DPOT specific YAML config

DPOT is enabled by model_name: "dpot" in the training YAML. RealPDEBench provides two pretrained variants with separate configs:

  • DPOT-S: dpot_s.yaml
  • DPOT-L: dpot_l.yaml

Config files

  • Cylinder
  • DPOT-S: realpdebench/configs/cylinder/dpot_s.yaml
  • DPOT-L: realpdebench/configs/cylinder/dpot_l.yaml
  • Controlled Cylinder
  • DPOT-S: realpdebench/configs/controlled_cylinder/dpot_s.yaml
  • DPOT-L: realpdebench/configs/controlled_cylinder/dpot_l.yaml
  • FSI
  • DPOT-S: realpdebench/configs/fsi/dpot_s.yaml
  • DPOT-L: realpdebench/configs/fsi/dpot_l.yaml
  • Foil
  • DPOT-S: realpdebench/configs/foil/dpot_s.yaml
  • DPOT-L: realpdebench/configs/foil/dpot_l.yaml
  • Combustion
  • DPOT-S: realpdebench/configs/combustion/dpot_s.yaml
  • DPOT-L: realpdebench/configs/combustion/dpot_l.yaml

Model-specific keys

These keys are consumed by realpdebench.model.load_model.load_model() and realpdebench.model.dpot.DPOT.

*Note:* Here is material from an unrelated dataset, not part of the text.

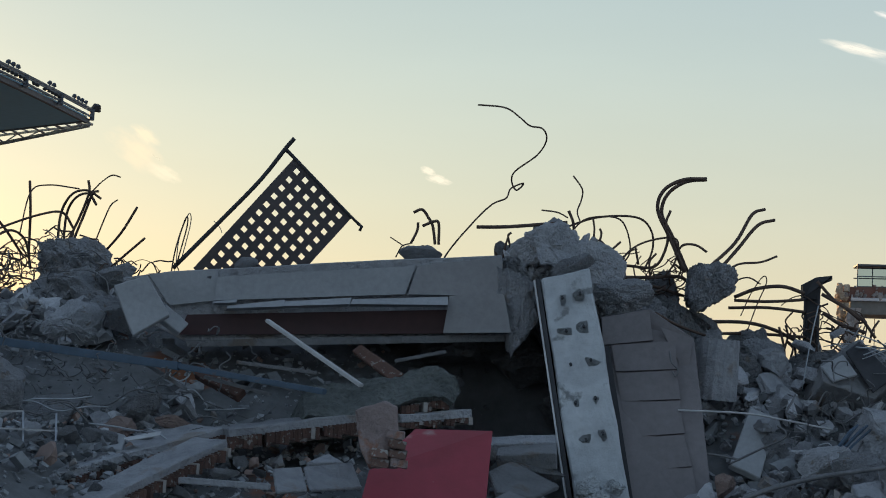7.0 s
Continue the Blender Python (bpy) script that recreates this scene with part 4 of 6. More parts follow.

  • checkpoint_path (str): Path to the pretrained DPOT checkpoint (loaded during model construction).
  • model_type (str): DPOT backbone type: "dpot" or "dpot3d" (selects which DPOT network class is constructed).
  • img_size (int): Pretrained model's native spatial resolution. The wrapper FFT-resizes inputs/outputs to/from this resolution.
  • patch_size (int): Patch size used by the DPOT patch embedding.
  • in_channels (int): DPOT model input channels for the pretrained backbone (commonly 4). RealPDEBench pads data channels up to this number if needed.
  • out_channels (int): DPOT model output channels for the pretrained backbone (commonly 4). Outputs are sliced back to dataset channels after inference.
  • in_timesteps (int): Number of input timesteps expected by DPOT (must equal the dataset's \(T_\text{in}\) in RealPDEBench).
  • out_timesteps (int): Number of timesteps predicted per DPOT forward call. If smaller than the dataset's \(T_\text{out}\), the wrapper rolls out with a sliding window.
  • embed_dim (int): Transformer embedding dimension of the pretrained DPOT backbone.
  • depth (int): Number of transformer layers in the pretrained backbone.
  • n_blocks (int): Number of AFNO blocks (as defined by the original DPOT implementation).
  • modes (int): Number of spectral modes used by AFNO mixing (model-internal hyperparameter).
  • mlp_ratio (float): MLP expansion ratio in transformer blocks.
  • out_layer_dim (int): Hidden dimension used in the output layer (kept consistent with the checkpoint).
  • normalize (bool): Whether DPOT uses normalization in the backbone (checkpoint-dependent).
  • act (str): Activation function name used by the pretrained backbone (e.g., "gelu").
  • time_agg (str): Temporal aggregation strategy used by the DPOT implementation (checkpoint-dependent).
  • n_cls (int): Number of pretraining "classes / datasets" encoded in the checkpoint; must match the checkpoint.

Note

Finetuning vs pretrained checkpoint: - checkpoint_path above is the DPOT pretrained weight file required to construct the model. - Real-world finetuning in RealPDEBench is controlled separately by the CLI flag --is_finetune (and uses checkpoint_path to load a RealPDEBench training checkpoint for baselines that support load_checkpoint()).